Mr George Pate, Managing Director of Carron Ironworks is the right man in the right place at the opening of a golf course. His little speech at the opening of Craigend was just a model. A good story, which he related, will be appreciated outside the little circle who heard it. “A party of golfing friends,” he said, set out for a course on the East Coast to have a day of it. Arrived at the course, caddies were engaged. At one of the holes was a formidable quarry. What will I play here, one of the players asked his caddy, weel sir, I dinna think ye should play it at a! was the caddies candid reply”.
Mr Pate, besides being an enthusiast in golfing matters, is a very good player. He is, further, a right good sport, and the match he played on Saturday was illustrative of this. “Don’t give anything away, Donald.” He remarked to Mr Torrie, “For I am not going to” and he didn’t. Local knowledge was, however, in Mr Torries favour, but it was a ding dong game." (FH 17.5.1924)
Craigend Miners Welfare's clubhouse was opened by Mr. Pate OBE the manager of Carron Works in June 1925.

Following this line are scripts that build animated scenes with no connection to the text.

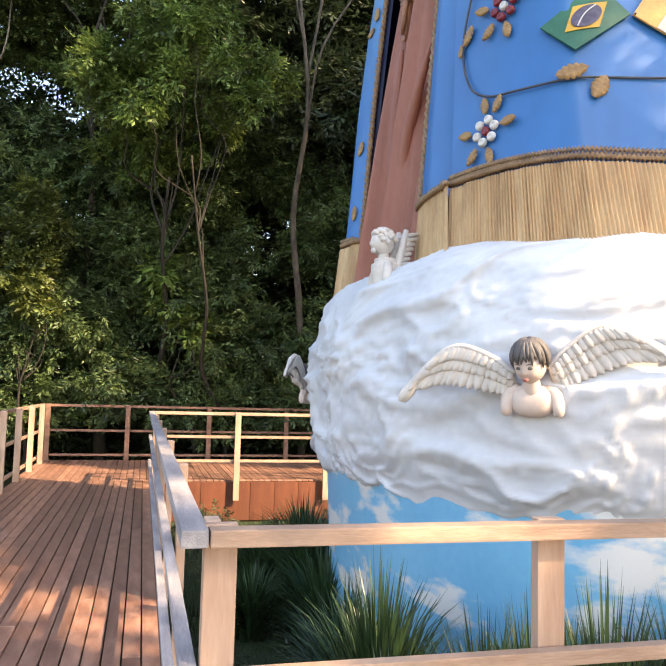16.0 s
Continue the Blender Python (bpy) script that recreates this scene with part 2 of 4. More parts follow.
GREYWOOD = mat("weathered_grey_pine", (0.20, 0.19, 0.20), (0.46, 0.42, 0.41), 3.0, 7, (0.6, 0.8), 0.3, 30, stretch=(6, 0.6, 6), vary=0.1)
DECKWOOD = mat("red_brown_decking", (0.16, 0.070, 0.046), (0.42, 0.235, 0.16), 2.6, 8, (0.38, 0.62), 0.3, 30, stretch=(5, 1.2, 5), vary=0.28)
FASCIA = mat("orange_fascia_board", (0.09, 0.026, 0.012), (0.19, 0.06, 0.025), 2.0, 6, (0.45, 0.6), 0.2, 30, stretch=(5, 5, 0.5), vary=0.15)
BARK = mat("grey_bark", (0.06, 0.05, 0.042), (0.20, 0.165, 0.135), 5, 7, (0.75, 0.9), 0.6, 20, stretch=(1, 1, 0.3))
DARKBARK = mat("dark_bark", (0.016, 0.013, 0.010), (0.06, 0.048, 0.036), 5, 7, (0.75, 0.9), 0.6, 20, stretch=(1, 1, 0.3))
SOIL = mat("lawn_soil", (0.012, 0.022, 0.007), (0.04, 0.06, 0.018), 2.5, 8, (0.8, 0.95), 0.6, 25)
LEAF_DARK = leaf_mat("dark_leaves", (0.020, 0.036, 0.019), (0.064, 0.094, 0.038), 0.24)
LEAF_MID = leaf_mat("green_leaves", (0.024, 0.044, 0.015), (0.098, 0.142, 0.036), 0.3)
LEAF_LIGHT = leaf_mat("yellow_green_leaves", (0.045, 0.068, 0.018), (0.17, 0.20, 0.045), 0.33)
LEAF_NEAR = leaf_mat("deep_green_leaves", (0.042, 0.076, 0.032), (0.155, 0.225, 0.075), 0.34)
LEAF_BRIGHT = leaf_mat("bright_green_leaves", (0.075, 0.135, 0.03), (0.23, 0.32, 0.07), 0.4)
LEAF_LEAN = leaf_mat("fresh_green_leaves", (0.055, 0.100, 0.027), (0.20, 0.275, 0.064), 0.38)
BLADE = leaf_mat("strap_leaves", (0.018, 0.042, 0.014), (0.06, 0.105, 0.038), 0.22)


# ---- mesh helpers ----
def obj(name, bm, material, parent=None, smooth=False, label=""):
    me = bpy.data.meshes.new(name)
    if smooth:
        for f in bm.faces:
            f.smooth = True
    bm.to_mesh(me)
    bm.free()
    for m in (material if isinstance(material, (list, tuple)) else [material]):
        me.materials.append(m)
    ob = new(name, me)
    ob.parent = parent
    if label:
        tagged(ob, label)
    return ob


part = obj


def share(name, ob, m, parent):
    """One more object on an existing mesh."""
    o = new(name, ob.data)
    o.parent = parent
    o.matrix_basis = m
    return o


def box(bm, lo, hi, bev=0.0, mi=0):
    r = bmesh.ops.create_cube(bm, size=1)
    c, s = [(a + b) / 2 for a, b in zip(lo, hi)], [b - a for a, b in zip(lo, hi)]
    for v in r["verts"]:
        v.co = Vector((v.co.x * s[0] + c[0], v.co.y * s[1] + c[1], v.co.z * s[2] + c[2]))
    fs = {f for v in r["verts"] for f in v.link_faces}
    for f in fs:
        f.material_index = mi
    if bev:
        es = {e for v in r["verts"] for e in v.link_edges}
        bmesh.ops.bevel(bm, geom=list(es), offset=bev, segments=2, affect="EDGES", profile=0.7)
    return bm


def grid_surface(bm, rows, mi=0, closed=False):
    """Faces over rows of points."""
    vs = [[bm.verts.new(p) for p in row] for row in rows]
    n = len(rows[0])
    for a, b in zip(vs, vs[1:]):
        for i in range(n if closed else n - 1):
            j = (i + 1) % n
            f = bm.faces.new((a[i], a[j], b[j], b[i]))
            f.material_index = mi
    return vs


def tube(bm, points, radii, sides=8, mi=0):
    pts = [Vector(p) for p in points]
    rows = []
    for i, p in enumerate(pts):
        d = (pts[min(i + 1, len(pts) - 1)] - pts[max(i - 1, 0)]).normalized()
        u = d.orthogonal().normalized() if i == 0 else (rows_u - d * rows_u.dot(d)).normalized()
        rows_u = u
        w = d.cross(u)
        r = radii[i] if isinstance(radii, (list, tuple)) else radii
        rows.append([p + r * (math.cos(6.28319 * k / sides) * u + math.sin(6.28319 * k / sides) * w) for k in range(sides)])
    vs = grid_surface(bm, rows, mi, True)
    bm.faces.new(vs[0][::-1]).material_index = mi
    bm.faces.new(vs[-1]).material_index = mi


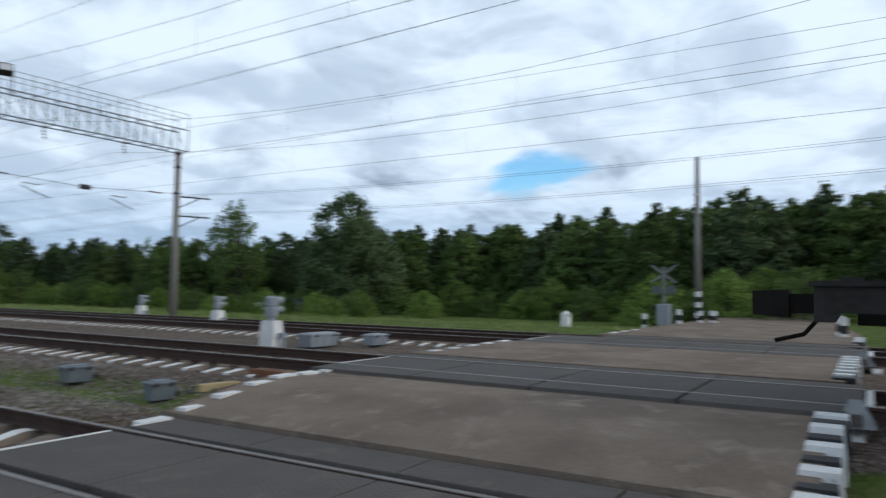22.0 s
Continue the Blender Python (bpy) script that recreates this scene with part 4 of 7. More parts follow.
def insulator_geo(a, b, n=4, r=0.075):
    g = Geo()
    a, b = Vector(a), Vector(b)
    g.rod(a, b, 0.014, n=5)
    for i in range(n):
        p = a.lerp(b, (i + 0.7) / (n + 0.6))
        d = (b - a).normalized() * 0.05
        g.rod(p - d, p + d, r * 0.45, r, n=8)
    return g


def gantry(name, p, q, z0, z1, label, rail_top=None, mats=("brown_mast", "mast_concrete"), mast_r=(0.22, 0.15), arm=True, drops=(), depth=0.9, step=1.05, posts=(True, True), base=-0.5):
    p, q = Vector((*p, 0)), Vector((*q, 0))
    d = q - p
    a = math.degrees(math.atan2(d.y, d.x))
    t = thing(name, pose(p.x, p.y, 0, 0, 0, a), label, "catenary gantry")
    L = d.length
    ch, br, ra = truss_geo(L + 0.6, z0, z1, depth, step, rail_top, 1.6 if abs(p.y) > 70 else 1.0)
    off = pose(-0.3, 0, 0)
    for c in ch:
        part("truss_chord", c, ["lattice"], t, at=off)
    tagged(part("truss_bracing", br, ["lattice"], t, at=off), kind="stuff")
    if rail_top:
        part("railing", ra, ["lattice"], t, at=off)
    for k, x in enumerate((0, L)):
        if posts[k]:
            part("mast", mast_geo(z0 + 0.02 - base, *mast_r), [mats[k]], t, at=pose(x, 0, base), smooth=True)
            for z in (z0 - 0.15, z0 - 0.9, z0 - 2.4):
                g = Geo()
                g.rod((x, 0, z - 0.06), (x, 0, z + 0.06), mast_r[1] + 0.045, n=12)
                part("collar", g, ["dark_steel"], t)
    if arm:
        g = Geo()
        g.box(-3.6, -0.04, z1 - 0.10, 0, 0.04, z1 - 0.02)
        g.rod((-1.8, 0, z1 - 0.05), (0, 0, z1 + 0.45), 0.02, n=4)
        g.rod((0, 0, z1 - 0.05), (0, 0, z1 + 0.5), 0.02, n=4)
        ar = part("bracket_arm", g, ["dark_steel"], t)
        for x in (-3.5, -1.75):
            part("insulator", insulator_geo((x, 0, z1 - 0.1), (x + 0.15, 0, z1 - 0.85)), ["insulator"], ar)
    for x in drops:
        part("insulator", insulator_geo((x, 0, z0 - 0.02), (x + 0.12, 0, z0 - 0.72)), ["insulator"], t)
    return t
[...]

It had 2 acres of ground attached for sporting activities, which included a nine hole golf course, football pitches, bowling greens and tennis curts. Situated in the middle of the village it was a substantial brick built building, which included a hall with accommodation for 250. It cost £3700, of that £2000 was given by the Lanarkshire Miners Welfare Association, the rest was contributed by the miners themselves.
The 'Welfare' was lost to the village when Smiths bought it as office space, the committee asked the people to contribute towards its upkeep (a penny a week) but they refused and so the committee went ahead with the sale.